Exercise brief:
Exactly repeat the material, dropping every picture from the copy.

# Provided material start

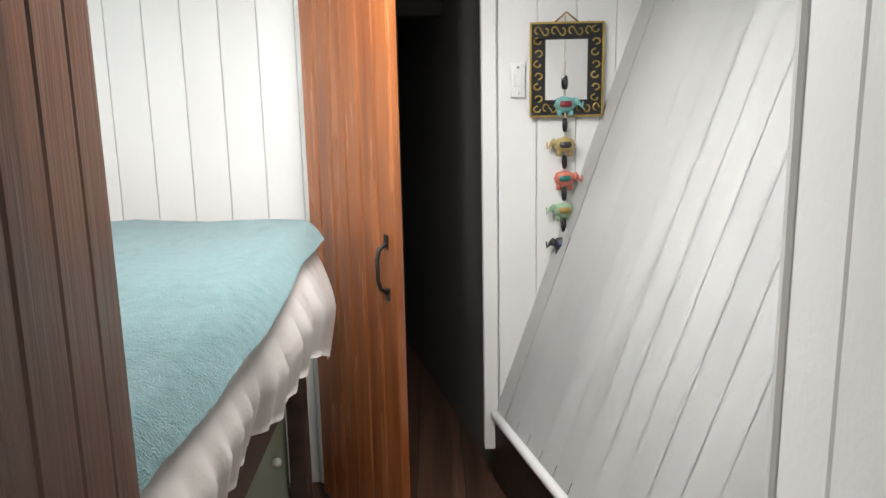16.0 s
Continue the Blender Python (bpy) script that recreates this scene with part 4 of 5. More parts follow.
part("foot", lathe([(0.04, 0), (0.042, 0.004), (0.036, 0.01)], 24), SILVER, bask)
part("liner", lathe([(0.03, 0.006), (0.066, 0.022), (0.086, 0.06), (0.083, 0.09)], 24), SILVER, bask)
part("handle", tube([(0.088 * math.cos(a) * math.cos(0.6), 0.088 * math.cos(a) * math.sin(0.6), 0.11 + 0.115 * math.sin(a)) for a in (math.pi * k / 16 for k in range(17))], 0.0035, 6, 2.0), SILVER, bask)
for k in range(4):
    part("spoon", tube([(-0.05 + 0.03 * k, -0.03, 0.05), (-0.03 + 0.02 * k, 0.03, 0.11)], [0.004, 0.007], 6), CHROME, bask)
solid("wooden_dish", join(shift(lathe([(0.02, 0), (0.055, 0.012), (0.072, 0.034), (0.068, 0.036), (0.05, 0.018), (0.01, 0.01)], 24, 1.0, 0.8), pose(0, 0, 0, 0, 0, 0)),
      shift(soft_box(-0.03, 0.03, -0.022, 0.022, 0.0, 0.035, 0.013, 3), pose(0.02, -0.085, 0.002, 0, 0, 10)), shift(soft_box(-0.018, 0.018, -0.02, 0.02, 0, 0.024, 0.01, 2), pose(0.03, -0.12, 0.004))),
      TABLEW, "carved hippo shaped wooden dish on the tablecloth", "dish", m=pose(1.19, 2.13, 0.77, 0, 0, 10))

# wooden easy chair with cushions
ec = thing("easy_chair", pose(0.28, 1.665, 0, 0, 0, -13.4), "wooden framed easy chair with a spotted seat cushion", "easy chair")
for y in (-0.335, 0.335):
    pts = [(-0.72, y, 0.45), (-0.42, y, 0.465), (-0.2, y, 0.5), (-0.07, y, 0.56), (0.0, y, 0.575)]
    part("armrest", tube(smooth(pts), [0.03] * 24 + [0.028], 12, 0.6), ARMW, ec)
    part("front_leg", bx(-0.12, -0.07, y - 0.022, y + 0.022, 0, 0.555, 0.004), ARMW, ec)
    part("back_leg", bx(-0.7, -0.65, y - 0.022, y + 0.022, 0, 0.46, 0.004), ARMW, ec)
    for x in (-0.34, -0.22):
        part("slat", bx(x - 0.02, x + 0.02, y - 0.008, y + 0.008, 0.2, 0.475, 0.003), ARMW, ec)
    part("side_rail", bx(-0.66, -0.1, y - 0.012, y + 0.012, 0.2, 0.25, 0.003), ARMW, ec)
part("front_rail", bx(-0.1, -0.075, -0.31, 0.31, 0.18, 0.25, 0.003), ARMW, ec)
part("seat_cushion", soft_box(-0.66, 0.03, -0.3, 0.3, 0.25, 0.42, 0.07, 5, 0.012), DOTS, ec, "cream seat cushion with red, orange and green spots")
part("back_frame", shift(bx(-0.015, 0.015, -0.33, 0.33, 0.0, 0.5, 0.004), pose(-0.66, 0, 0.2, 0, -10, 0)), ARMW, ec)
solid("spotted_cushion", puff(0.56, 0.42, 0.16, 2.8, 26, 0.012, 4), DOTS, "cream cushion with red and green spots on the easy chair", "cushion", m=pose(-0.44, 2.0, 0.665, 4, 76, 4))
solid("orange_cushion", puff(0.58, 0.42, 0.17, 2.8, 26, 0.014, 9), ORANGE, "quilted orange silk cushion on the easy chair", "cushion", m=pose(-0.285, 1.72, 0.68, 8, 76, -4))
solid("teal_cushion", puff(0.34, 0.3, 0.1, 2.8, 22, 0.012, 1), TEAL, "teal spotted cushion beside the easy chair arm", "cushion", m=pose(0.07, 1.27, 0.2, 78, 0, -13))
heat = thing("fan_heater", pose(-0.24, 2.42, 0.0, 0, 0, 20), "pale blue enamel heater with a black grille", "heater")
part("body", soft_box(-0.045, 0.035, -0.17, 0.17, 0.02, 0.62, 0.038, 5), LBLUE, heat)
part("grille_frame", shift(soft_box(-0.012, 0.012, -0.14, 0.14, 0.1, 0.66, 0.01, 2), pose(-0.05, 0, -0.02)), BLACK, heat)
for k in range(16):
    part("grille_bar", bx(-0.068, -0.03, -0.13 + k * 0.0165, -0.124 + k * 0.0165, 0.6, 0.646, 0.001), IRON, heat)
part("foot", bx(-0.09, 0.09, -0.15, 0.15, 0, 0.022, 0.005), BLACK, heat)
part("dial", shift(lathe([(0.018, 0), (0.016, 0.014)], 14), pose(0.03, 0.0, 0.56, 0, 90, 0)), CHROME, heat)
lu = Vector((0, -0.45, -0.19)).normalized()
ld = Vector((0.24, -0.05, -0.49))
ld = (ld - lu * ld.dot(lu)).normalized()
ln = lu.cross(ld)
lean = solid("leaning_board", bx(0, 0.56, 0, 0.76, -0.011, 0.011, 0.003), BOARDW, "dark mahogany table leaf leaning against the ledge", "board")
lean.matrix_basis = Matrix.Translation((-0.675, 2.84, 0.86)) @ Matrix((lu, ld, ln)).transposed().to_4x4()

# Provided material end

Final result:
16.0 s
Continue the Blender Python (bpy) script that recreates this scene with part 4 of 5. More parts follow.
part("foot", lathe([(0.04, 0), (0.042, 0.004), (0.036, 0.01)], 24), SILVER, bask)
part("liner", lathe([(0.03, 0.006), (0.066, 0.022), (0.086, 0.06), (0.083, 0.09)], 24), SILVER, bask)
part("handle", tube([(0.088 * math.cos(a) * math.cos(0.6), 0.088 * math.cos(a) * math.sin(0.6), 0.11 + 0.115 * math.sin(a)) for a in (math.pi * k / 16 for k in range(17))], 0.0035, 6, 2.0), SILVER, bask)
for k in range(4):
    part("spoon", tube([(-0.05 + 0.03 * k, -0.03, 0.05), (-0.03 + 0.02 * k, 0.03, 0.11)], [0.004, 0.007], 6), CHROME, bask)
solid("wooden_dish", join(shift(lathe([(0.02, 0), (0.055, 0.012), (0.072, 0.034), (0.068, 0.036), (0.05, 0.018), (0.01, 0.01)], 24, 1.0, 0.8), pose(0, 0, 0, 0, 0, 0)),
      shift(soft_box(-0.03, 0.03, -0.022, 0.022, 0.0, 0.035, 0.013, 3), pose(0.02, -0.085, 0.002, 0, 0, 10)), shift(soft_box(-0.018, 0.018, -0.02, 0.02, 0, 0.024, 0.01, 2), pose(0.03, -0.12, 0.004))),
      TABLEW, "carved hippo shaped wooden dish on the tablecloth", "dish", m=pose(1.19, 2.13, 0.77, 0, 0, 10))

# wooden easy chair with cushions
ec = thing("easy_chair", pose(0.28, 1.665, 0, 0, 0, -13.4), "wooden framed easy chair with a spotted seat cushion", "easy chair")
for y in (-0.335, 0.335):
    pts = [(-0.72, y, 0.45), (-0.42, y, 0.465), (-0.2, y, 0.5), (-0.07, y, 0.56), (0.0, y, 0.575)]
    part("armrest", tube(smooth(pts), [0.03] * 24 + [0.028], 12, 0.6), ARMW, ec)
    part("front_leg", bx(-0.12, -0.07, y - 0.022, y + 0.022, 0, 0.555, 0.004), ARMW, ec)
    part("back_leg", bx(-0.7, -0.65, y - 0.022, y + 0.022, 0, 0.46, 0.004), ARMW, ec)
    for x in (-0.34, -0.22):
        part("slat", bx(x - 0.02, x + 0.02, y - 0.008, y + 0.008, 0.2, 0.475, 0.003), ARMW, ec)
    part("side_rail", bx(-0.66, -0.1, y - 0.012, y + 0.012, 0.2, 0.25, 0.003), ARMW, ec)
part("front_rail", bx(-0.1, -0.075, -0.31, 0.31, 0.18, 0.25, 0.003), ARMW, ec)
part("seat_cushion", soft_box(-0.66, 0.03, -0.3, 0.3, 0.25, 0.42, 0.07, 5, 0.012), DOTS, ec, "cream seat cushion with red, orange and green spots")
part("back_frame", shift(bx(-0.015, 0.015, -0.33, 0.33, 0.0, 0.5, 0.004), pose(-0.66, 0, 0.2, 0, -10, 0)), ARMW, ec)
solid("spotted_cushion", puff(0.56, 0.42, 0.16, 2.8, 26, 0.012, 4), DOTS, "cream cushion with red and green spots on the easy chair", "cushion", m=pose(-0.44, 2.0, 0.665, 4, 76, 4))
solid("orange_cushion", puff(0.58, 0.42, 0.17, 2.8, 26, 0.014, 9), ORANGE, "quilted orange silk cushion on the easy chair", "cushion", m=pose(-0.285, 1.72, 0.68, 8, 76, -4))
solid("teal_cushion", puff(0.34, 0.3, 0.1, 2.8, 22, 0.012, 1), TEAL, "teal spotted cushion beside the easy chair arm", "cushion", m=pose(0.07, 1.27, 0.2, 78, 0, -13))
heat = thing("fan_heater", pose(-0.24, 2.42, 0.0, 0, 0, 20), "pale blue enamel heater with a black grille", "heater")
part("body", soft_box(-0.045, 0.035, -0.17, 0.17, 0.02, 0.62, 0.038, 5), LBLUE, heat)
part("grille_frame", shift(soft_box(-0.012, 0.012, -0.14, 0.14, 0.1, 0.66, 0.01, 2), pose(-0.05, 0, -0.02)), BLACK, heat)
for k in range(16):
    part("grille_bar", bx(-0.068, -0.03, -0.13 + k * 0.0165, -0.124 + k * 0.0165, 0.6, 0.646, 0.001), IRON, heat)
part("foot", bx(-0.09, 0.09, -0.15, 0.15, 0, 0.022, 0.005), BLACK, heat)
part("dial", shift(lathe([(0.018, 0), (0.016, 0.014)], 14), pose(0.03, 0.0, 0.56, 0, 90, 0)), CHROME, heat)
lu = Vector((0, -0.45, -0.19)).normalized()
ld = Vector((0.24, -0.05, -0.49))
ld = (ld - lu * ld.dot(lu)).normalized()
ln = lu.cross(ld)
lean = solid("leaning_board", bx(0, 0.56, 0, 0.76, -0.011, 0.011, 0.003), BOARDW, "dark mahogany table leaf leaning against the ledge", "board")
lean.matrix_basis = Matrix.Translation((-0.675, 2.84, 0.86)) @ Matrix((lu, ld, ln)).transposed().to_4x4()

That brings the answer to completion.